People often talk about how healthcare was good, but not great, back in the 1960s; and it was affordable. Some doctors still made house calls. They yearn for the good old days. Along these lines, an interesting comparison occurred to me.
Back in 1960 a typical television looked like this.
Just over half the population owned a black & white tube television, and you were lucky if you could get five channels. The TV had no remote, and there was no cable, so you needed an outside antenna or an inside antenna known as "Rabbit Ears". In 1960 an RCA black & white 21 inch console TV cost $268, most people financed this for about $10 a month.
Today the equivalent of $268, adjusted for inflation is about $2400, and here is what you can buy for a little more than half that!
But the costs of medicine and the education moved in the opposite direction. Today we live longer and healthier due to medical advances, but the price has increased faster than inflation. The cost of becoming a medical professional has likewise soared.
One reason for both, ironically, is government interference: low cost insurance on one hand and student loans on the other. This greatly reduced competition. Make it easier for citizens to pay for something, and the people who sell it have no incentive to control costs.
The only way to control cost, any cost, is to focus on the reasons behind the high cost. Politicians are silent about these underlying reasons for soaring healthcare costs, and have made no plans to deal with them. The primary reasons for the high cost of healthcare are summarized below. (A thorough explanation was given back in the spring of 2012.)
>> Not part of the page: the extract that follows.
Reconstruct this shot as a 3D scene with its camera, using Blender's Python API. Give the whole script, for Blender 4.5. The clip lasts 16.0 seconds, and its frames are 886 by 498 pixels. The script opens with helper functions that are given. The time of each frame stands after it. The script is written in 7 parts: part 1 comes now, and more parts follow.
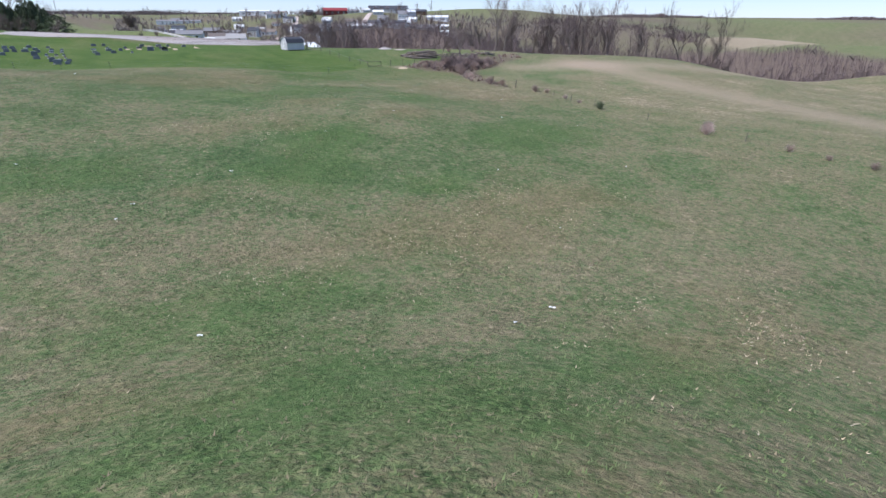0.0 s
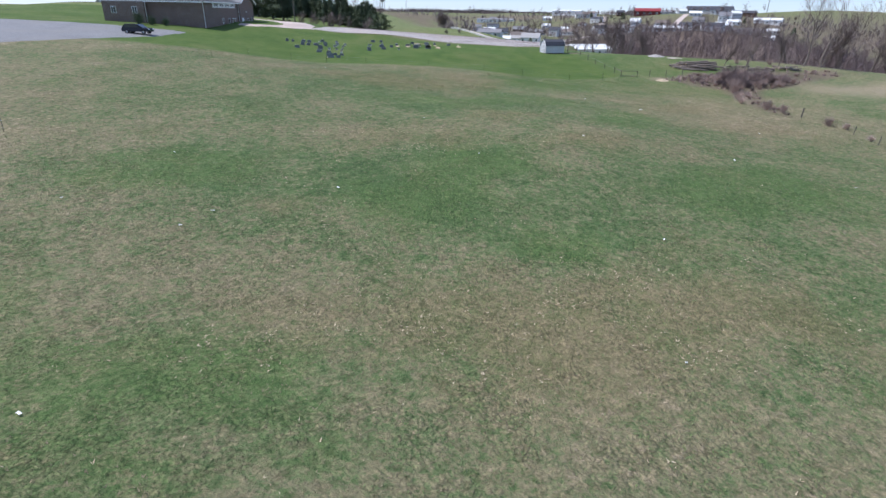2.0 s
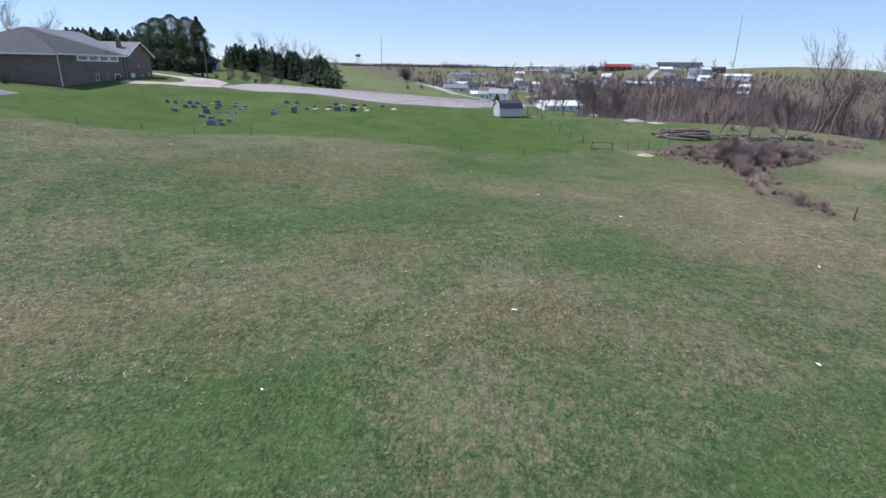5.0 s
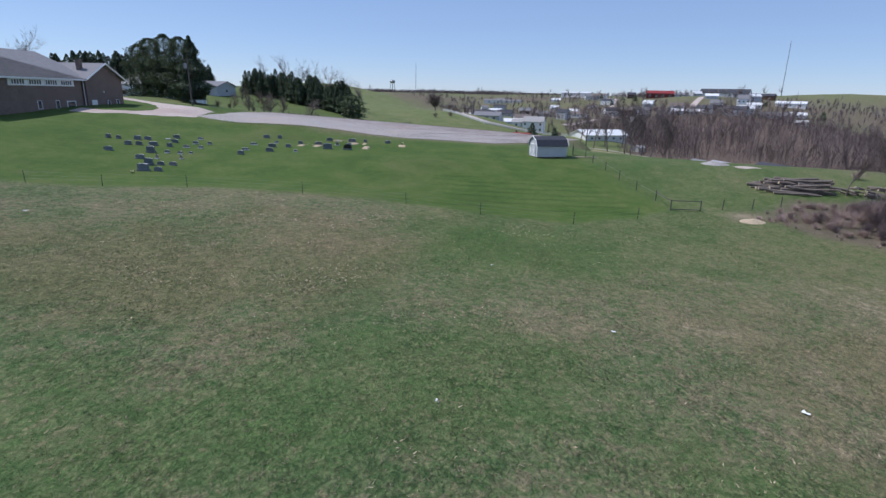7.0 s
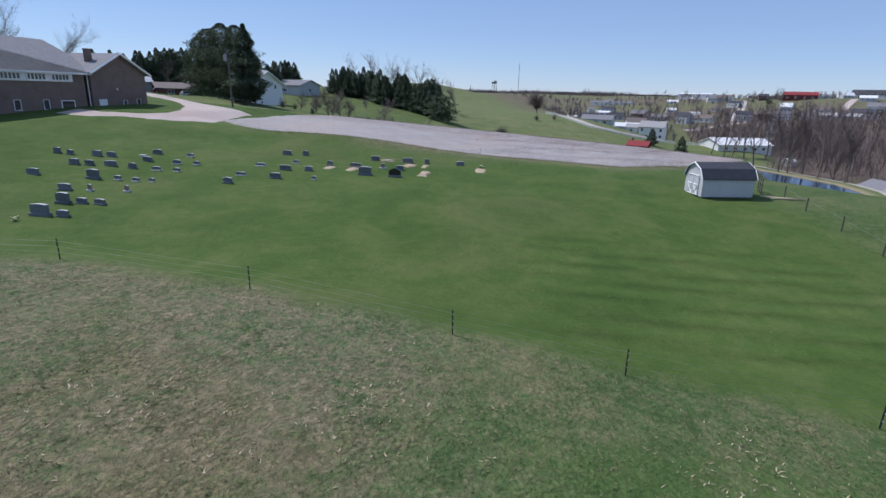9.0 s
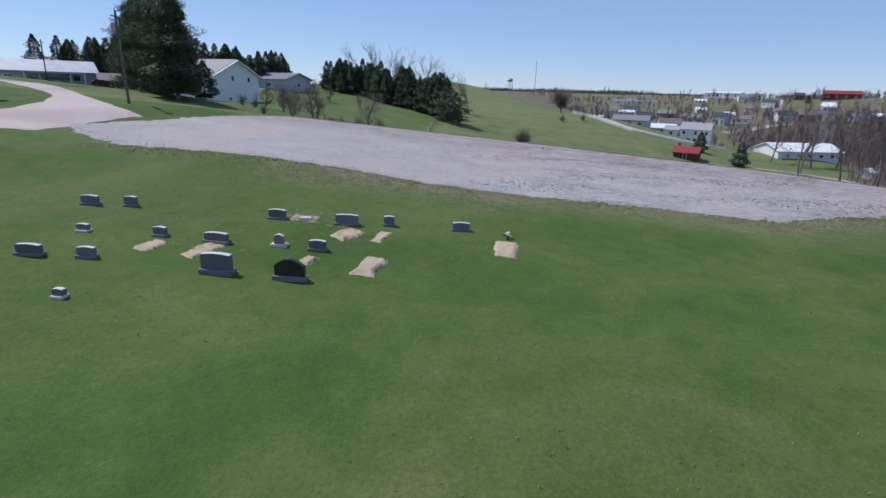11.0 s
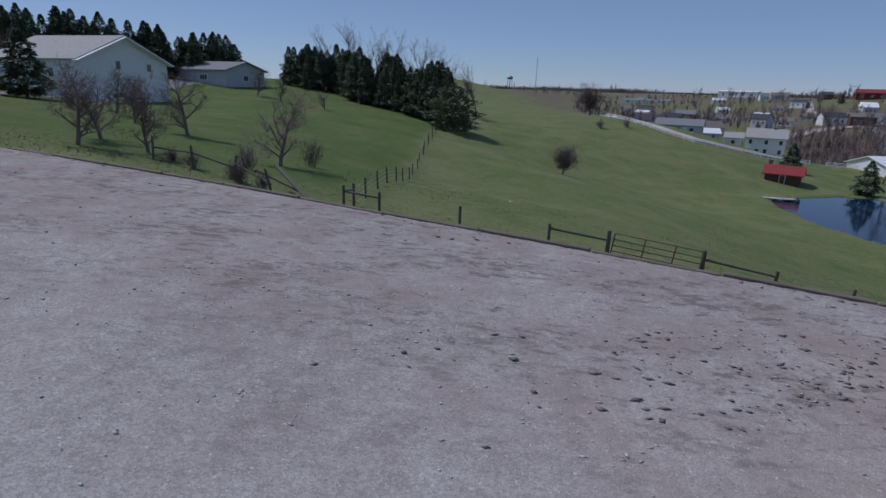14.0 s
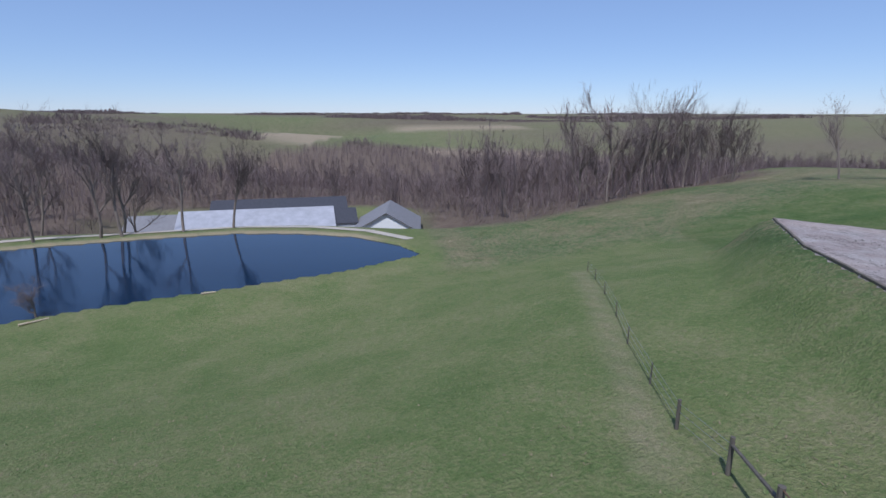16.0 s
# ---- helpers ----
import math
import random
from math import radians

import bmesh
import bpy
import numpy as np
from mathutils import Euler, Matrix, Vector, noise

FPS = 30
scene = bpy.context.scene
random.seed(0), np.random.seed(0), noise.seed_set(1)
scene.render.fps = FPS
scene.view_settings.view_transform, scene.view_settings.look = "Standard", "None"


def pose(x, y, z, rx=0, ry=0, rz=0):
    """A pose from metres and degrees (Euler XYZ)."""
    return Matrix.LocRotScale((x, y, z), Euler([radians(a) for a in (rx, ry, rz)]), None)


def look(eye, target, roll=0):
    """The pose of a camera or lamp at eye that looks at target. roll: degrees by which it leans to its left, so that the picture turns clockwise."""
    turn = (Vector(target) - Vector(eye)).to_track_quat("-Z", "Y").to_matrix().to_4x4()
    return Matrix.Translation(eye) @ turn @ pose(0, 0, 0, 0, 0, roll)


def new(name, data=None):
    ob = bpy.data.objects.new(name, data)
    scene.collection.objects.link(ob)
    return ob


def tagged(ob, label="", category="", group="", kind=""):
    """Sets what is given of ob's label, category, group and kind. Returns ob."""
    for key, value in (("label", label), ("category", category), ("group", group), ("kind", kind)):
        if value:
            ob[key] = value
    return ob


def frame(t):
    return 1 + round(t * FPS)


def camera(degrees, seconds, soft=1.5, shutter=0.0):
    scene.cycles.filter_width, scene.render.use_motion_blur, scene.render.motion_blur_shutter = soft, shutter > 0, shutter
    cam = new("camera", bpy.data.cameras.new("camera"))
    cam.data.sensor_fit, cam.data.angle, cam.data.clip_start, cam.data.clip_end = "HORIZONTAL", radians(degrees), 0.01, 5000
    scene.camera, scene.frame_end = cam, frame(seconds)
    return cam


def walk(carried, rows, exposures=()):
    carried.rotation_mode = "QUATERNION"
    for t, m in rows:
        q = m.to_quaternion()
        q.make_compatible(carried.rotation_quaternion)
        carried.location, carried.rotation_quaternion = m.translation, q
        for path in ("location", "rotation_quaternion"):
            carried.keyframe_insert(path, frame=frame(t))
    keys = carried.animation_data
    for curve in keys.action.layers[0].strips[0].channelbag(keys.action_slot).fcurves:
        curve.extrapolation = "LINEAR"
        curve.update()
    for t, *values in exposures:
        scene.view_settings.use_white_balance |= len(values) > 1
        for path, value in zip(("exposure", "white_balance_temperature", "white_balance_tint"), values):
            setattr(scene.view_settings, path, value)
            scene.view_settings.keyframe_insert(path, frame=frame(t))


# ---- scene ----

- Insurance Design: Insurance companies separate the provider from the patient.
- Innovation: New medical technology and treatments save lives but add cost.
- Lack of open competition.
- Over-testing.
- Billing and coordination issues.
- Regulations and Restrictions: Rules vary from state to state.
- Liability: The high cost of malpractice insurance affects all patients' bills.
- Lax eligibility rules and outright fraud.
Unless someone comes up with a plan and makes a serious effort to address these issues, all the insurance or Medicare-for-all schemes will not succeed. The alternative would be for the government to fix a price on everything and see how many drug companies continue to innovate, how many doctors stay in business and how many students chose to get a medical degree.
But politicians will continue to promise the easy non-solution to give the appearance that they care about fixing the problem.